A freak wave about 6 feet high crashed into a New Jersey jetty in 2013 and knocked off several people, “resulting in multiple injuries,” according to new research from the National Oceanic and Atmospheric Administration. The wave was what scientists call a meteotsunami.
An average of 25 meteotsunamis hit the East Coast each year, the researchers found. Similar to tsunamis that are caused by underwater earthquakes or landslides, meteotsunamis are driven by weather, according to NOAA.
“NOAA scientists determined these waves were part of a meteotsunami, a small, weather-driven tsunami caused by changes in air pressure created by fast-moving severe thunderstorms, tropical storms, squalls or other storm fronts,” NOAA said.
Research released this month looked at wave activity over 22 years along the eastern seaboard and found the coast sees an average of 25 mini-tsunamis each year. “Most are less than 1.5 feet high and relatively harmless. Only about one meteotsunami wave a year exceeds 2 feet in height, large enough to cause the injuries and destruction experienced in New Jersey,” NOAA said.

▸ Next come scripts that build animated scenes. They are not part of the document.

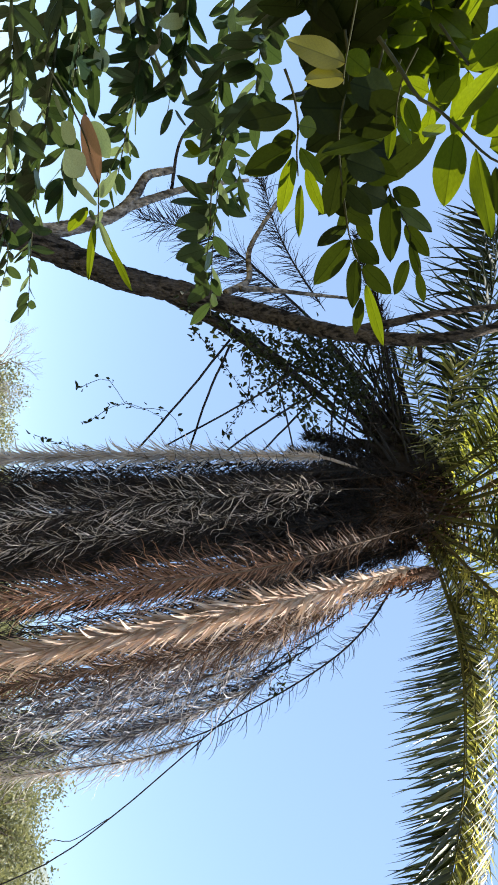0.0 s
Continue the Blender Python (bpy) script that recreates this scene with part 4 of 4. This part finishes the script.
def broad_blade(seed):
    """A leaf of unit length and unit width: pointed oval, raised midrib, gentle waves."""
    rng = random.Random(seed)
    g = Geo()
    v, f, n = [], [], 14
    wave, sag = rng.uniform(0.01, 0.03), rng.uniform(0.05, 0.14)
    for i in range(n + 1):
        s = i / n
        half = 0.5 * (math.sin(math.pi * s ** 0.9) ** 0.7 if 0 < i < n else 0.015)
        for c in (-1, -0.55, -0.04, 0, 0.04, 0.55, 1):
            z = 0.03 * abs(c) - sag * s * s + wave * math.sin(9 * s + 2 * c + seed) * abs(c)
            if c == 0:
                z -= 0.0015
            v.append((s, c * half, z * 0.5))
    for i in range(n):
        for j in range(6):
            f.append((i * 7 + j, i * 7 + j + 1, (i + 1) * 7 + j + 1, (i + 1) * 7 + j))
    g.add(v, f)
    return g


leaf_meshes = {m.name: [broad_blade(s).mesh("leaf", m) for s in range(5)] for m in (GREEN, HALF_SHADED, SHADED, THICK, YELLOW, PALE, PINK)}
leaf_count = [0]


def leaf(owner, base, tip, wide, turn, material):
    base, tip = Vector(base), Vector(tip)
    along = tip - base
    d = along.normalized()
    z = FACING - d * FACING.dot(d)
    z = (Matrix.Rotation(radians(turn), 3, d) @ z).normalized()
    y = z.cross(d)
    leaf_count[0] += 1
    ob = new("leaf", leaf_meshes[material.name][leaf_count[0] % 5])
    m = Matrix((along, y * wide, z * along.length)).transposed().to_4x4()
    m.translation = base
    ob.matrix_basis = m
    return under(ob, owner)


broad = thing("tree", "broad-leaved tree with feathered sprays of glossy green leaves", "tree", at=(-2.3, 0.2, 0))


def spray_stem(pts, r0=0.0035, r1=0.001, owner=None):
    geo, r0 = Geo(), r0 * 0.75
    geo.tube(curve_through(pts, 14), [r0 + (r1 - r0) * k / 13 for k in range(14)], 6)
    return part("spray", geo, TWIG, owner or broad)


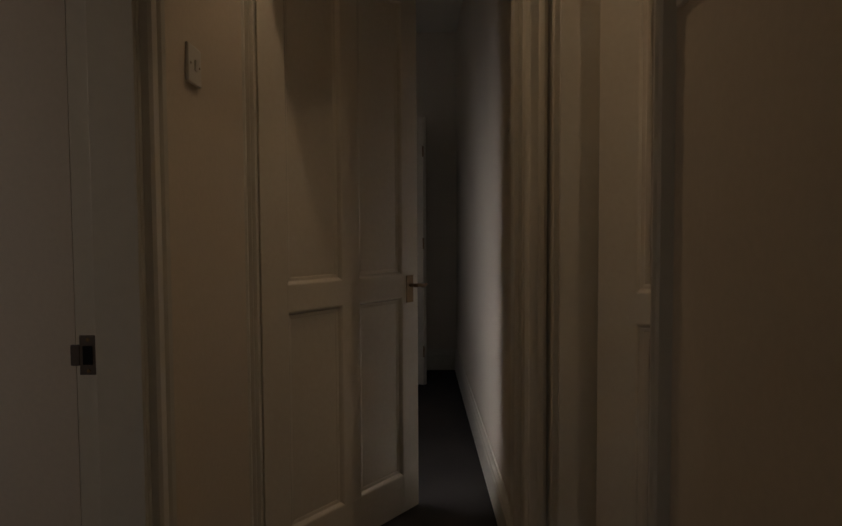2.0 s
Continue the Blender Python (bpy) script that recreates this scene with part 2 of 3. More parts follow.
def spline(ctrl, n=10):
    """A smooth line of points through the control points."""
    c = [Vector(p) for p in ctrl]
    c = [2 * c[0] - c[1], *c, 2 * c[-1] - c[-2]]
    out = []
    for i in range(1, len(c) - 2):
        for k in range(n):
            t = k / n
            out.append(0.5 * (2 * c[i] + (c[i + 1] - c[i - 1]) * t + (2 * c[i - 1] - 5 * c[i] + 4 * c[i + 1] - c[i + 2]) * t * t + (3 * c[i] - c[i - 1] - 3 * c[i + 1] + c[i + 2]) * t ** 3))
    out.append(c[-2])
    return out


def skin(bm, rings, cap_first=False, cap_last=False):
    """Faces between closed rings of the same number of points."""
    made = [[bm.verts.new(p) for p in ring] for ring in rings]
    for a, b in zip(made, made[1:]):
        for k in range(len(a)):
            j = (k + 1) % len(a)
            bm.faces.new((a[k], a[j], b[j], b[k]))
    if cap_first:
        bm.faces.new(made[0][::-1])
    if cap_last:
        bm.faces.new(made[-1])
    return bm


def rounded(x0, x1, y0, y1, z, r, n=6):
    """A ring round a rectangle with rounded corners."""
    out = []
    for cx, cy, a in ((x1 - r, y1 - r, 0), (x0 + r, y1 - r, 90), (x0 + r, y0 + r, 180), (x1 - r, y0 + r, 270)):
        for k in range(n + 1):
            t = radians(a + 90 * k / n)
            out.append(Vector((cx + r * math.cos(t), cy + r * math.sin(t), z)))
    return out


def extrude_profile(bm, profile, a, b, out, up=(0, 0, 1)):
    """Draws a profile of (out, up) pairs from a to b; out points away from the wall."""
    a, b, out, up = Vector(a), Vector(b), Vector(out), Vector(up)
    rings = [[p + out * u + up * v for u, v in profile] for p in (a, b)]
    return skin(bm, rings, True, True)


def structure(name, bm, mat, label, smooth=False):
    return tagged(mesh_object(name, bm, mat, smooth), label, kind="structure")


# ---- structure: bathroom ----
XE, YS = 3.265, -3.02          # bathroom's east wall and its wall to the hall
HN, HS, XW = -3.14, -4.09, 2.235   # hall's north and south faces, wall at its end
PX = 2.215                     # face of the towel rail's wall
SY = -1.498                     # tiled wall along the bath
GAP = 0.008                    # tiles stand proud of the plaster

WX0, WX1, WZ0, WZ1 = 1.029, 2.172, 0.765, 2.42
wall_north = structure("wall_north", boxes(
    (-0.3, WX0, 0.008, 0.34, 0, CEIL), (WX1, XE + 0.2, 0.008, 0.34, 0, CEIL),
    (WX0, WX1, 0.008, 0.34, 0, WZ0), (WX0, WX1, 0.008, 0.34, WZ1, CEIL)), PLASTER, "off-white painted plaster wall round a deep window")
wall_west = structure("wall_west", boxes((-0.3, -0.0022, -3.02, 0.008, 0, CEIL)), GROUT, "tiled wall behind the bath taps and cistern unit")
wall_south = structure("wall_south", boxes((-0.0022, PX, SY - 0.3, SY - 0.0022, 0, CEIL)), GROUT, "tiled wall along the bath")
wall_partition = structure("wall_partition", boxes((PX - 0.25, PX, YS, SY - 0.3, 0, CEIL), (PX, PX + 0.002, SY - 0.3, SY, 0, CEIL)), PLASTER, "off-white plaster wall behind the towel rail")
wall_east = structure("wall_east", boxes((XE, XE + 0.2, YS, 0.008, 0, CEIL)), PLASTER, "off-white painted plaster wall beside the basin")

# wall between the hall and the bathroom, with the bathroom door's opening
BX0, BX1, BH = 2.300, 3.119, 2.17
wall_hall_north = structure("wall_hall_north", boxes(
    (XW - 0.12, BX0 - 0.03, HN, YS, 0, CEIL), (BX1 + 0.03, 8.2, HN, YS, 0, CEIL), (BX0 - 0.03, BX1 + 0.03, HN, YS, BH + 0.03, CEIL)),
    HALL_PAINT, "warm cream painted hall wall with the bathroom doorway")
EY0, EY1, EH = -4.073, -3.255, 2.174
wall_hall_end = structure("wall_hall_end", boxes(
    (XW - 0.12, XW, HS - 0.12, EY0 - 0.03, 0, CEIL), (XW - 0.12, XW, EY1 + 0.03, HN, 0, CEIL), (XW - 0.12, XW, EY0 - 0.03, EY1 + 0.03, EH + 0.03, CEIL)),
    HALL_PAINT, "cream wall at the end of the hall")
SX0, SX1 = 3.0, 3.78
wall_hall_south = structure("wall_hall_south", boxes(
    (XW, SX0 - 0.03, HS - 0.13, HS, 0, CEIL), (SX1 + 0.03, 3.982, HS - 0.13, HS, 0, CEIL), (SX0 - 0.03, SX1 + 0.03, HS - 0.13, HS, 2.2, CEIL),
    (4.0, 8.2, -5.4, -5.28, -0.1, CEIL)), HALL_PAINT, "cream hall wall with a doorway, set back along the landing")
# Out of view; the opening is added round the landing fill lamp.
wall_hall_east = structure("wall_hall_east", boxes((8.2, 8.35, -5.4, -4.0, -1.0, CEIL), (8.2, 8.35, -3.24, YS, -1.0, CEIL), (8.2, 8.35, -4.0, -3.24, -1.0, 0.85), (8.2, 8.35, -4.0, -3.24, 2.15, CEIL)), HALL_PAINT, "cream wall behind the start of the walk")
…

Meteotsunamis are most common on the East Coast during the summer because thunderstorms can create the right conditions to create the waves, the researchers found. They are also common in winter from nor’easters, the data show. The Carolinas, northern Florida and Long Island Sound see the most, researchers said.
“Myrtle Beach, South Carolina, and Duck, North Carolina, observed the greatest number of events: 148 (7.2 per year) and 130 (6.0 per year), respectively. Wrightsville Beach (8.7 per year) and Cape Hatteras (8.9 per year) in North Carolina had the highest averages per year for any station with at least five years of data,” according to NOAA.
The researchers found evidence to suggest there were 548 meteotsunamis between 1996 and 2017, “including one that occurred during Hurricane Irma in 2017,” according to NOAA.
In a paper coming out this month in the journal Bulletin of the American Meteorological Society, researchers say they hope their findings can help detect meteotsunamis in the future before they hit land. “
“This work supports future meteotsunami detection and warning capabilities at 38 NOAA, including the development of an impact catalog to aid National Weather Service forecasters,” the researchers said in the journal article.